Fluid Compatibility: Both pumps must handle the same fluid, which may not be suitable for processes requiring fluid switching.
The integration of two high-precision industrial syringe pumps in a master-slave configuration successfully creates a continuous flow system, effectively solving the problem of flow interruption during syringe refill. The system demonstrated robust performance with predictable and manageable flow transients during the handover phase.
For future implementations or to enhance the current system, the following is recommended:
1. Advanced Control Algorithm: Implement a PID feedback loop using the real-time flow sensor data. This would allow the master pump to ramp down its flow while the slave pump ramps up, creating a "sawtooth" overlap that could minimize or eliminate the overshoot, achieving a truly smooth transition.
2. Hardware Dampeners: Incorporating a small, in-line pulsation dampener after the T-union would further smooth out the pressure and flow spikes.
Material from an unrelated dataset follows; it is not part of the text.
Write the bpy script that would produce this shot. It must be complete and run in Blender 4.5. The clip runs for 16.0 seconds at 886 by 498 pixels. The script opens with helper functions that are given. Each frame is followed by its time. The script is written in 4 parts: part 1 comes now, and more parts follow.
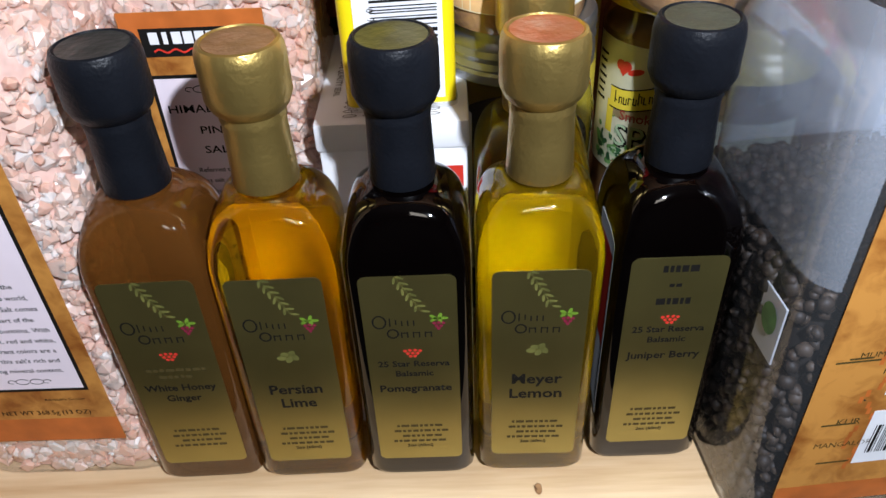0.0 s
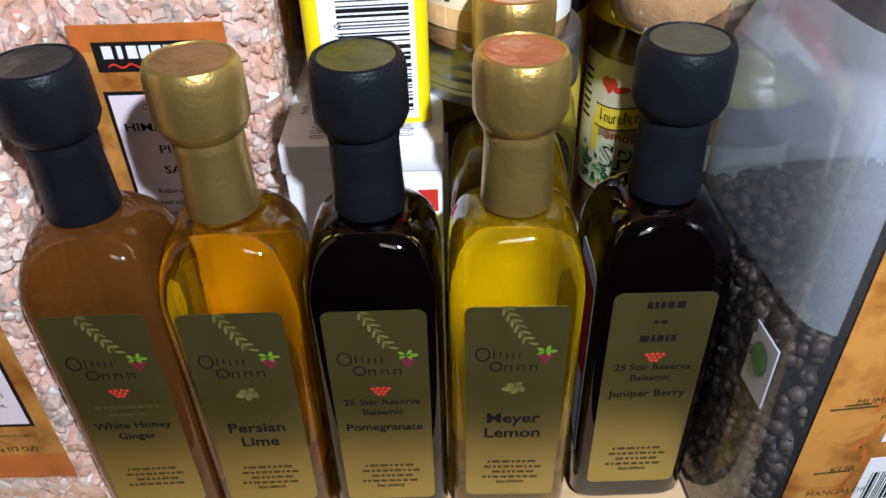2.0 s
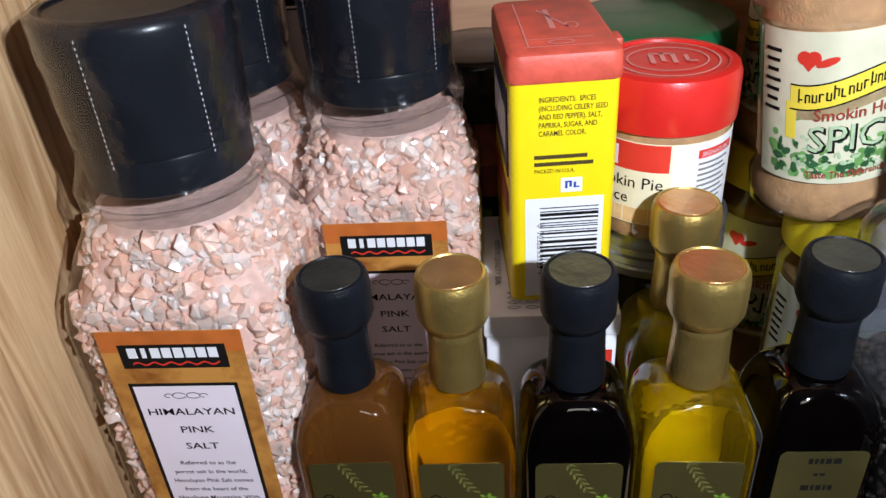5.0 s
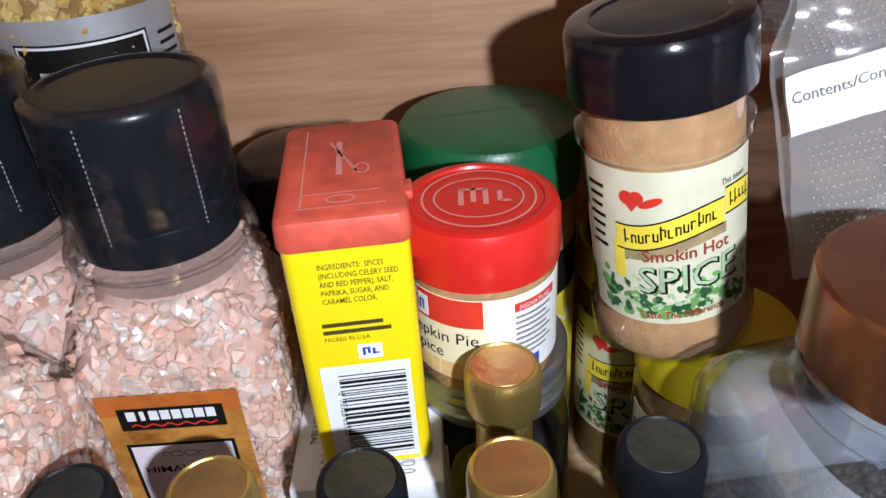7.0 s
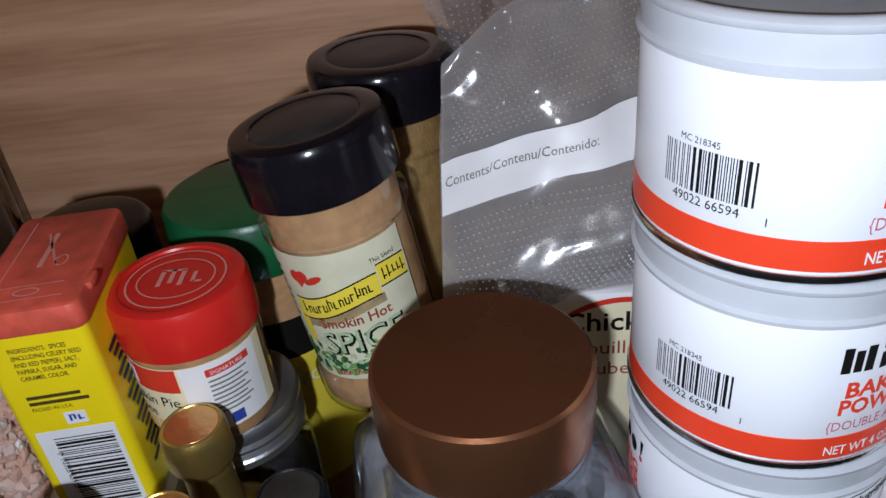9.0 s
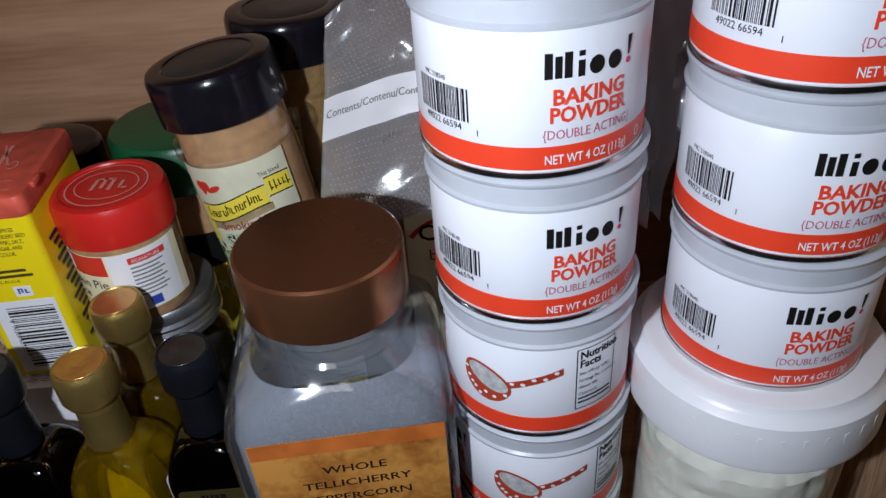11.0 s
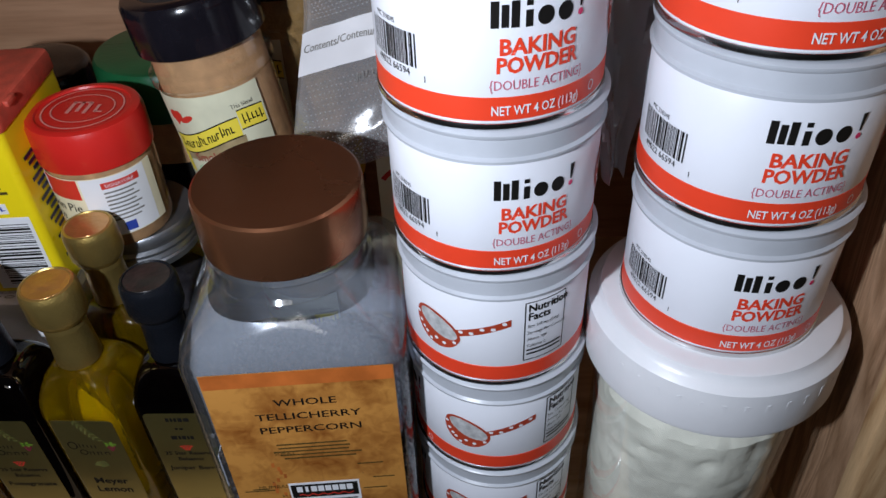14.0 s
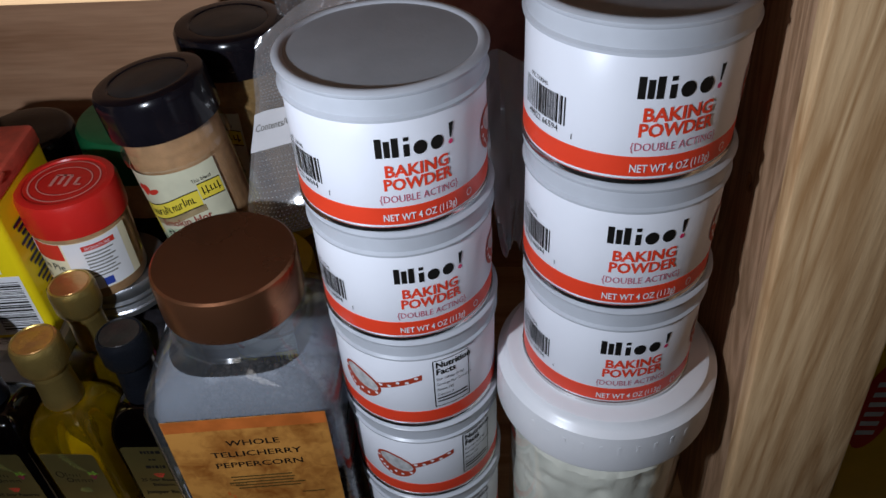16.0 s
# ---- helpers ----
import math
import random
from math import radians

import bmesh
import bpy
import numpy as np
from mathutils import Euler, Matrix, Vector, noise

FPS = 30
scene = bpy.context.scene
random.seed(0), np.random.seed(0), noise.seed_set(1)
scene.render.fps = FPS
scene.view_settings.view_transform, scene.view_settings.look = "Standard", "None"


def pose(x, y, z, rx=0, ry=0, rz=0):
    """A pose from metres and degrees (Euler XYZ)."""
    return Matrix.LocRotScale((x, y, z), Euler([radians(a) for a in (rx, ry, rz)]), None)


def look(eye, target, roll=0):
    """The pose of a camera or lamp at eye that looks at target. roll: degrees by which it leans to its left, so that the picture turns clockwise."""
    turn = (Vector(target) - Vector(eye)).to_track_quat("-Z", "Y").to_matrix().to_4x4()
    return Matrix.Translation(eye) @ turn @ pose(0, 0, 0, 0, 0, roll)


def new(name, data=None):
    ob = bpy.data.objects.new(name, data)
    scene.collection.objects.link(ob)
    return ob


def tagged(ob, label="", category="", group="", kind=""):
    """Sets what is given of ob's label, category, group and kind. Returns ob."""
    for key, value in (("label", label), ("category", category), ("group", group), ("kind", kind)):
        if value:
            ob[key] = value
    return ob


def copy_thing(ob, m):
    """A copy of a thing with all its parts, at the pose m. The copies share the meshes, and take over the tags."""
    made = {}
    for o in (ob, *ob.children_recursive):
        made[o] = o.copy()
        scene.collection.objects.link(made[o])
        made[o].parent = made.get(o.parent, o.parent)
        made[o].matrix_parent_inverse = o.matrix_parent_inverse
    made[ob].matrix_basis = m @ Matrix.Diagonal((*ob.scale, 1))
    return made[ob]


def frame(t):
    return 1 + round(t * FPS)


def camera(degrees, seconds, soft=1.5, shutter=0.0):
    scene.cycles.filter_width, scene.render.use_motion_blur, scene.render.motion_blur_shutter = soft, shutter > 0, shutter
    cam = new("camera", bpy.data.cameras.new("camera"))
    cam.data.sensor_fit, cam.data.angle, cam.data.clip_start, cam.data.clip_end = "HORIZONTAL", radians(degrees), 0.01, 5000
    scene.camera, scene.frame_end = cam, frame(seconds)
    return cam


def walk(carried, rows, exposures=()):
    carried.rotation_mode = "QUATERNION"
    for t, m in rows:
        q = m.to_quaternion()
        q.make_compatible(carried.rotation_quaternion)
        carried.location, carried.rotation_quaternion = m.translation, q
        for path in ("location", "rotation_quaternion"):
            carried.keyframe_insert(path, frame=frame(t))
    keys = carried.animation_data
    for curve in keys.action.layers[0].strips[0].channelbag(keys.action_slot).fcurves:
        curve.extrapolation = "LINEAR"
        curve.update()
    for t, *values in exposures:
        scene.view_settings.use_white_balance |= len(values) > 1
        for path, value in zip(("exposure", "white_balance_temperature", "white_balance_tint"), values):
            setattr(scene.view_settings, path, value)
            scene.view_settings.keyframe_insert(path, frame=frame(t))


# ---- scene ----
cam = camera(60.2, 16.0)
PATH = [
    (0, (0.027, -0.157, 0.222), (-0.005, 1.416, -1.012), -2.7),
    (0.5, (0.026, -0.155, 0.221), (-0.004, 1.414, -1.019), -2.4),
    (1, (0.026, -0.153, 0.221), (0.007, 1.423, -1.01), -1.9),
    (1.5, (0.028, -0.151, 0.22), (0.017, 1.433, -1.001), -1.7),
    (2, (0.032, -0.142, 0.219), (0.028, 1.44, -1.004), -1.6),
    (2.5, (0.021, -0.153, 0.233), (0.002, 1.427, -0.992), -1.9),
    (3, (0.0, -0.171, 0.254), (-0.097, 1.434, -0.936), -3.3),
    (3.5, (-0.017, -0.173, 0.272), (-0.154, 1.455, -0.881), -3.9),
    (3.7, (-0.015, -0.171, 0.272), (-0.173, 1.469, -0.862), -4.4),
    (5.8, (-0.002, -0.154, 0.275), (-0.114, 1.537, -0.787), -4.5),
    (6, (0.003, -0.147, 0.275), (-0.08, 1.54, -0.796), -4.1),
    (6.5, (0.022, -0.119, 0.286), (-0.021, 1.566, -0.791), -4.2),
    (7, (0.039, -0.109, 0.296), (0.025, 1.576, -0.782), -4.3),
    (7.5, (0.063, -0.11, 0.309), (0.078, 1.588, -0.748), -4.7),
    (8, (0.095, -0.113, 0.321), (0.092, 1.593, -0.722), -5.8),
    (8.5, (0.12, -0.119, 0.324), (0.101, 1.575, -0.739), -6.5),
    (9, (0.141, -0.131, 0.326), (0.14, 1.559, -0.744), -6.2),
    (9.5, (0.149, -0.145, 0.335), (0.146, 1.543, -0.738), -6.0),
    (10, (0.175, -0.164, 0.338), (0.148, 1.511, -0.755), -5.4),
    (10.2, (0.181, -0.173, 0.341), (0.173, 1.498, -0.758), -4.8),
    (12.3, (0.204, -0.206, 0.339), (0.103, 1.361, -0.9), -3.6),
    (12.5, (0.206, -0.207, 0.339), (0.093, 1.355, -0.905), -3.5),
    (13, (0.205, -0.2, 0.34), (0.101, 1.347, -0.924), -3.2),
    (13.3, (0.206, -0.193, 0.337), (0.112, 1.325, -0.961), -3.1),
    (13.5, (0.207, -0.2, 0.327), (0.111, 1.34, -0.946), -3.0),
    (14, (0.215, -0.194, 0.341), (0.13, 1.348, -0.93), -2.5),
    (14.5, (0.223, -0.18, 0.343), (0.159, 1.365, -0.926), -2.5),
    (15, (0.232, -0.193, 0.365), (0.179, 1.348, -0.908), -2.2),
    (15.5, (0.25, -0.207, 0.398), (0.171, 1.334, -0.875), -3.0),
    (16, (0.251, -0.21, 0.391), (0.149, 1.318, -0.895), -3.5),
]
walk(cam, [(t, look(eye, target, roll)) for t, eye, target, roll in PATH],
     exposures=[(0, 0.78), (2.5, 0.74), (3.5, 0.66), (6, 0.5), (7, 0.5), (8, 0.2), (9, -0.55), (10, -0.62), (13, -0.45), (14.5, -0.5), (15.5, -0.85), (16, -0.9)])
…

3. Application-Specific Validation: This system should be tested with the actual process fluids and under the exact conditions of its intended application to fully qualify its performance.
In summary, this dual-pump configuration is a highly effective and reliable method for achieving continuous, high-precision fluid delivery, extending the utility of syringe pumps into the realm of uninterrupted industrial and laboratory processes.